MATERIAL:
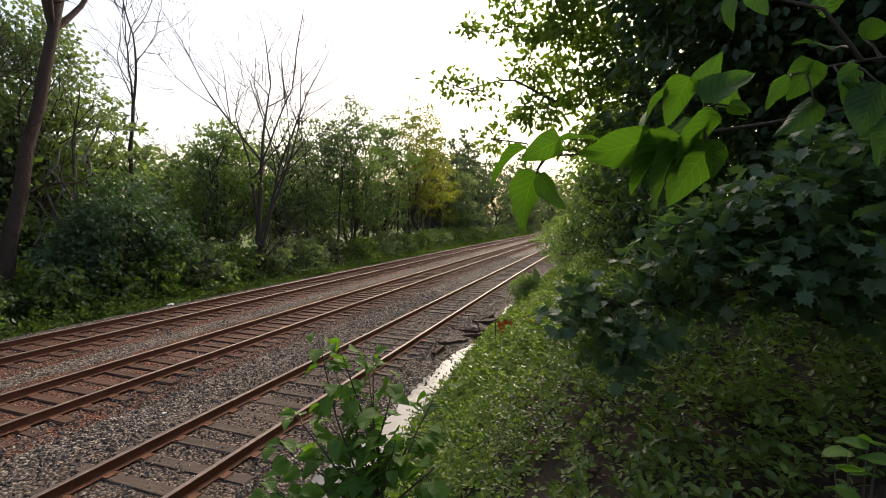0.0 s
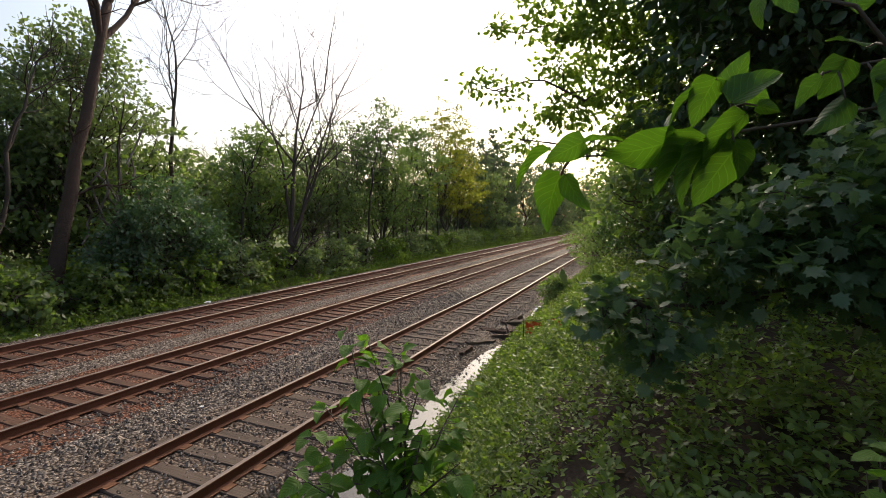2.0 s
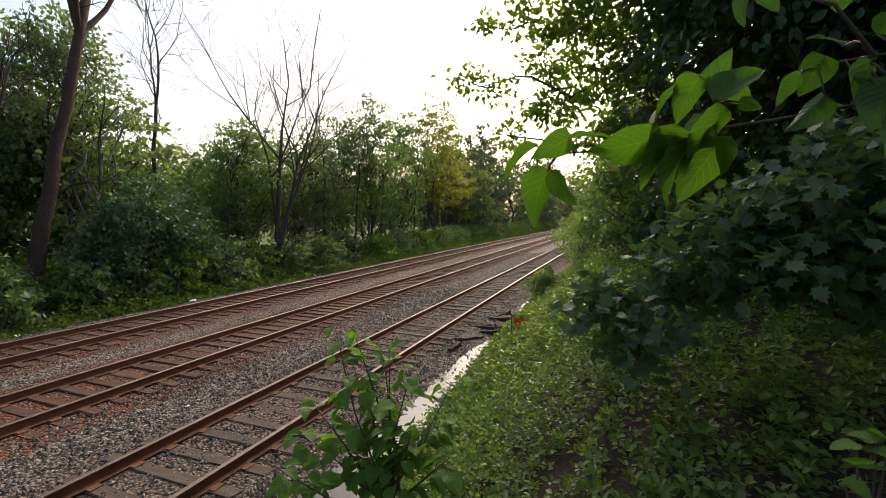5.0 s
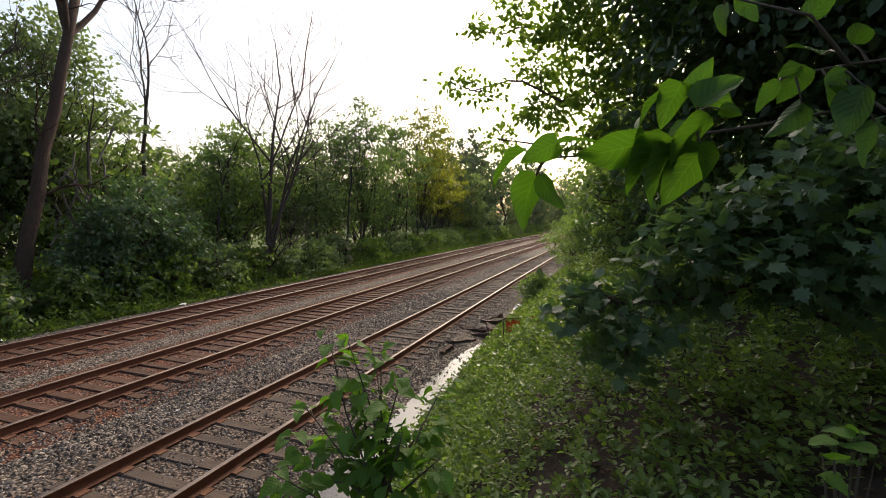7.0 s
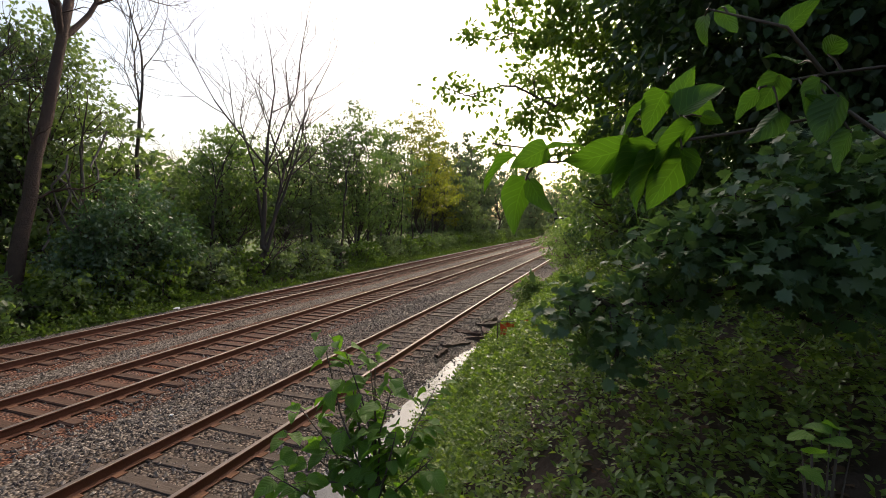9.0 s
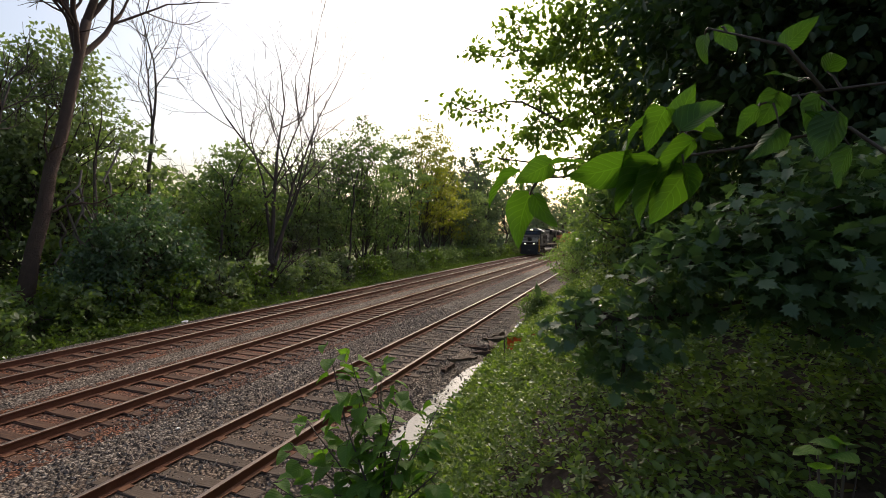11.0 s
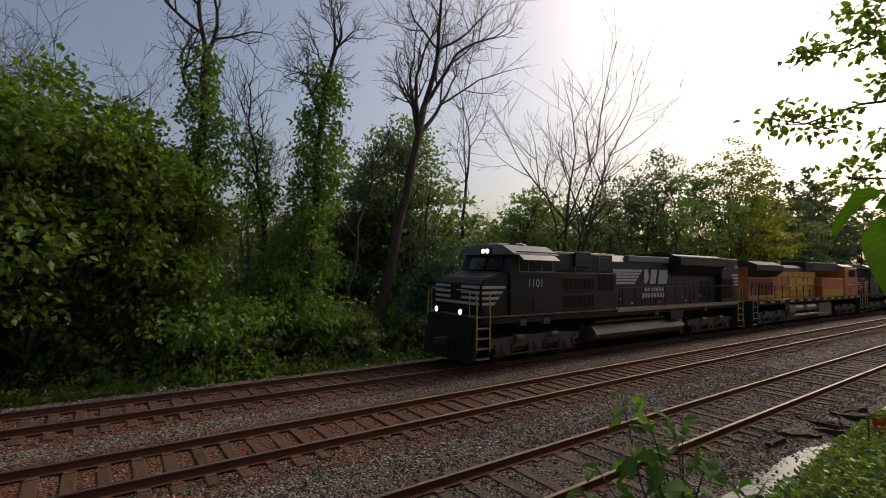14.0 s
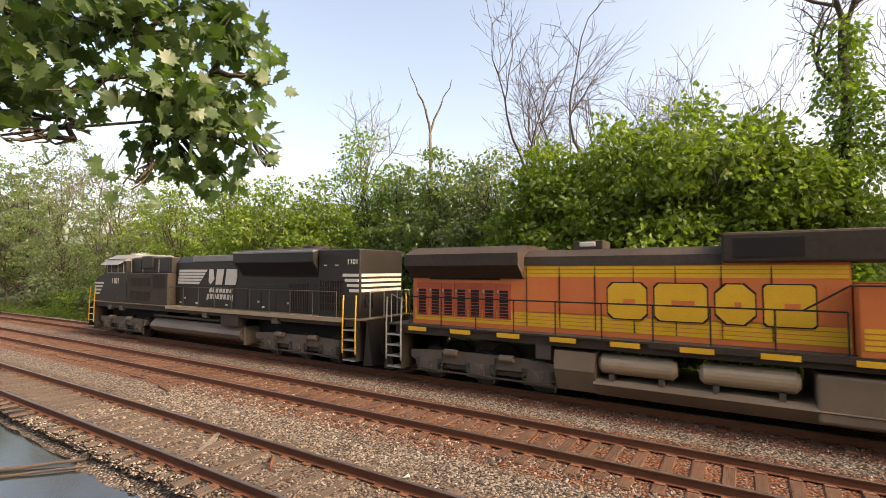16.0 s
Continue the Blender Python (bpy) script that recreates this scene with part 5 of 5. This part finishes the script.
def make_ties():
    rng = np.random.default_rng(12)
    for key, t in RAILS.items():
        old = key == "C"
        meshes = [tie_mesh("tie", 0.23, 0.2, 2.6 if not old else 2.5, M_TIE_OLD if old else M_TIE, s) for s in range(4)]
        gap = 0.6 if old else 0.505
        y, n = -48.0, 0
        rest, plates = [], []
        tmpl = np.array([(x, yy, z) for x in (-0.165, 0.165) for yy in (-0.088, 0.088) for z in (0.0, 0.014)])
        cube = [(0, 1, 3, 2), (4, 6, 7, 5), (0, 4, 5, 1), (2, 3, 7, 6), (0, 2, 6, 4), (1, 5, 7, 3)]
        while y < 230:
            a = rng.normal() * (0.022 if old else 0.01)
            dz = -abs(rng.normal()) * (0.018 if old else 0.006) + 0.006
            dx = rng.normal() * 0.04
            if n < 300:
                o = put("tie", meshes[n % 4], t)
                o.matrix_basis = pose(bend(y) + dx, y, dz, 0, 0, math.degrees(a) + (180 if rng.random() < 0.5 else 0))
            else:
                rest.append((bend(y) + dx, y, dz))
            if y < 120:
                for s in (-HALF, HALF):
                    plates.append((bend(y) + s, y, max(dz, 0.0) - 0.002))
            y += gap * rng.uniform(0.94, 1.06)
            n += 1
        plate = tagged_mesh("tie_plate", tmpl, cube, M_PLATE)
        close = [p for p in plates if -20 < p[1] < 36]
        for p in close:
            put("tie_plate", plate, t).matrix_basis = pose(*p)
        plates = [p for p in plates if p not in close]
        V, F = [], []
        for k, p in enumerate(plates):
            V.append(tmpl + np.array(p))
            F += [tuple(i + 8 * k for i in f) for f in cube]
        tagged(put("distant_plating", tagged_mesh("distant_plating", np.concatenate(V), F, M_PLATE), t, "rust-orange steel tie plates"), kind="stuff")
        if rest:
            V, F = [], []
            tt = np.array([(x, yy, z) for x in (-1.28, 1.28) for yy in (-0.115, 0.115) for z in (-0.2, 0.0)])
            for k, p in enumerate(rest):
                V.append(tt + np.array(p))
                F += [tuple(i + 8 * k for i in f) for f in cube]
            tagged(put("distant_ties", tagged_mesh("distant_ties", np.concatenate(V), F, M_TIE_OLD if old else M_TIE), t), kind="stuff")


def tagged_mesh(name, V, F, mat):
    return mesh_of(name, V, F, mat)


make_ties()


def motions():
    """The train comes down the far track towards -Y."""
    line = [(0.0, 346.0), (4.0, 252.0), (8.0, 156.0), (9.5, 121.0), (11.0, 88.0), (11.5, 76.8), (12.0, 65.5), (12.5, 54.2), (13.0, 43.0), (13.5, 31.7), (14.0, 20.5), (14.5, 9.4), (15.0, -1.6), (15.5, -12.3), (16.0, -22.95)]
    order = [(LOCO1, 0.0), (LOCO2, 22.4), (LOCO3, 45.0)] + [(w, 66.9 + 18.8 * i) for i, w in enumerate(WAGONS)]
    for ob, back in order:
        walk(ob, [(t, pose(TRACKS["A"] + bend(y + back), y + back, 0.18, 0, 0, -math.degrees(math.atan(2 * CURVE * (y + back))))) for t, y in line])


motions()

TASK BRIEF: Copy all the lines of data exactly as they appear, dropping any images.

TASK RESULT:
0.0 s
2.0 s
5.0 s
7.0 s
9.0 s
11.0 s
14.0 s
16.0 s
Continue the Blender Python (bpy) script that recreates this scene with part 5 of 5. This part finishes the script.
def make_ties():
    rng = np.random.default_rng(12)
    for key, t in RAILS.items():
        old = key == "C"
        meshes = [tie_mesh("tie", 0.23, 0.2, 2.6 if not old else 2.5, M_TIE_OLD if old else M_TIE, s) for s in range(4)]
        gap = 0.6 if old else 0.505
        y, n = -48.0, 0
        rest, plates = [], []
        tmpl = np.array([(x, yy, z) for x in (-0.165, 0.165) for yy in (-0.088, 0.088) for z in (0.0, 0.014)])
        cube = [(0, 1, 3, 2), (4, 6, 7, 5), (0, 4, 5, 1), (2, 3, 7, 6), (0, 2, 6, 4), (1, 5, 7, 3)]
        while y < 230:
            a = rng.normal() * (0.022 if old else 0.01)
            dz = -abs(rng.normal()) * (0.018 if old else 0.006) + 0.006
            dx = rng.normal() * 0.04
            if n < 300:
                o = put("tie", meshes[n % 4], t)
                o.matrix_basis = pose(bend(y) + dx, y, dz, 0, 0, math.degrees(a) + (180 if rng.random() < 0.5 else 0))
            else:
                rest.append((bend(y) + dx, y, dz))
            if y < 120:
                for s in (-HALF, HALF):
                    plates.append((bend(y) + s, y, max(dz, 0.0) - 0.002))
            y += gap * rng.uniform(0.94, 1.06)
            n += 1
        plate = tagged_mesh("tie_plate", tmpl, cube, M_PLATE)
        close = [p for p in plates if -20 < p[1] < 36]
        for p in close:
            put("tie_plate", plate, t).matrix_basis = pose(*p)
        plates = [p for p in plates if p not in close]
        V, F = [], []
        for k, p in enumerate(plates):
            V.append(tmpl + np.array(p))
            F += [tuple(i + 8 * k for i in f) for f in cube]
        tagged(put("distant_plating", tagged_mesh("distant_plating", np.concatenate(V), F, M_PLATE), t, "rust-orange steel tie plates"), kind="stuff")
        if rest:
            V, F = [], []
            tt = np.array([(x, yy, z) for x in (-1.28, 1.28) for yy in (-0.115, 0.115) for z in (-0.2, 0.0)])
            for k, p in enumerate(rest):
                V.append(tt + np.array(p))
                F += [tuple(i + 8 * k for i in f) for f in cube]
            tagged(put("distant_ties", tagged_mesh("distant_ties", np.concatenate(V), F, M_TIE_OLD if old else M_TIE), t), kind="stuff")


def tagged_mesh(name, V, F, mat):
    return mesh_of(name, V, F, mat)


make_ties()


def motions():
    """The train comes down the far track towards -Y."""
    line = [(0.0, 346.0), (4.0, 252.0), (8.0, 156.0), (9.5, 121.0), (11.0, 88.0), (11.5, 76.8), (12.0, 65.5), (12.5, 54.2), (13.0, 43.0), (13.5, 31.7), (14.0, 20.5), (14.5, 9.4), (15.0, -1.6), (15.5, -12.3), (16.0, -22.95)]
    order = [(LOCO1, 0.0), (LOCO2, 22.4), (LOCO3, 45.0)] + [(w, 66.9 + 18.8 * i) for i, w in enumerate(WAGONS)]
    for ob, back in order:
        walk(ob, [(t, pose(TRACKS["A"] + bend(y + back), y + back, 0.18, 0, 0, -math.degrees(math.atan(2 * CURVE * (y + back))))) for t, y in line])


motions()